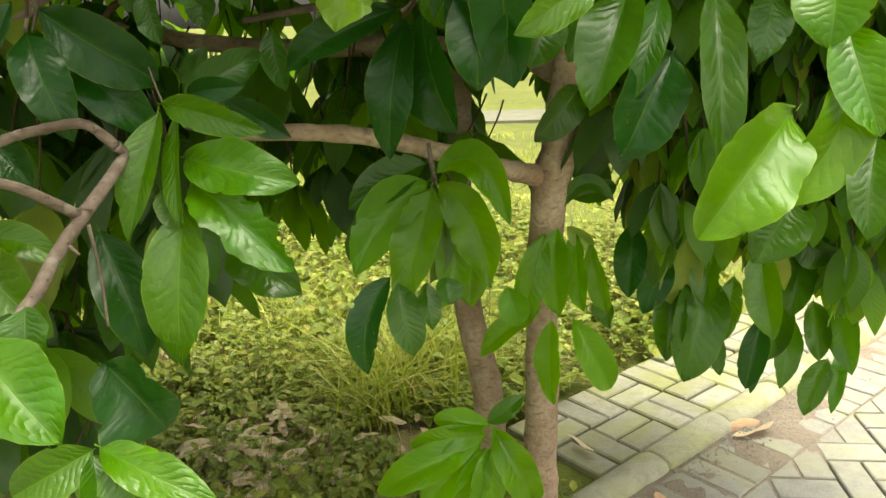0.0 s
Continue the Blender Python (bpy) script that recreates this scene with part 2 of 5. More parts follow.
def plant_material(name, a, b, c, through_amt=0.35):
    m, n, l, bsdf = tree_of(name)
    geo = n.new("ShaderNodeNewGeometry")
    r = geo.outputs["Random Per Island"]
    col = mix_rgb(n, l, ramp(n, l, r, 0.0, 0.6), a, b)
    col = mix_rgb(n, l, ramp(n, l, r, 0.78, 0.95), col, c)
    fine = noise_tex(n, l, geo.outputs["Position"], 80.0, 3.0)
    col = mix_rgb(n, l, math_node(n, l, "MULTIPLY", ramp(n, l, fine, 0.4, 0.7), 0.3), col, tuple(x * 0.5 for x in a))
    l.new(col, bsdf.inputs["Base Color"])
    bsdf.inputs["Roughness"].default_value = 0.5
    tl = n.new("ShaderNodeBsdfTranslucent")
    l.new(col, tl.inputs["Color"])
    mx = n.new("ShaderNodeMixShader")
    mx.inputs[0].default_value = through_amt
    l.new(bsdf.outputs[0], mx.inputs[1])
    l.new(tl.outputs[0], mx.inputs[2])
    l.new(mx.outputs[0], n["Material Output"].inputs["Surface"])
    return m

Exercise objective
Write out each line again precisely as it appears, skipping every picture.

Written solution
0.0 s
Continue the Blender Python (bpy) script that recreates this scene with part 2 of 5. More parts follow.
def plant_material(name, a, b, c, through_amt=0.35):
    m, n, l, bsdf = tree_of(name)
    geo = n.new("ShaderNodeNewGeometry")
    r = geo.outputs["Random Per Island"]
    col = mix_rgb(n, l, ramp(n, l, r, 0.0, 0.6), a, b)
    col = mix_rgb(n, l, ramp(n, l, r, 0.78, 0.95), col, c)
    fine = noise_tex(n, l, geo.outputs["Position"], 80.0, 3.0)
    col = mix_rgb(n, l, math_node(n, l, "MULTIPLY", ramp(n, l, fine, 0.4, 0.7), 0.3), col, tuple(x * 0.5 for x in a))
    l.new(col, bsdf.inputs["Base Color"])
    bsdf.inputs["Roughness"].default_value = 0.5
    tl = n.new("ShaderNodeBsdfTranslucent")
    l.new(col, tl.inputs["Color"])
    mx = n.new("ShaderNodeMixShader")
    mx.inputs[0].default_value = through_amt
    l.new(bsdf.outputs[0], mx.inputs[1])
    l.new(tl.outputs[0], mx.inputs[2])
    l.new(mx.outputs[0], n["Material Output"].inputs["Surface"])
    return m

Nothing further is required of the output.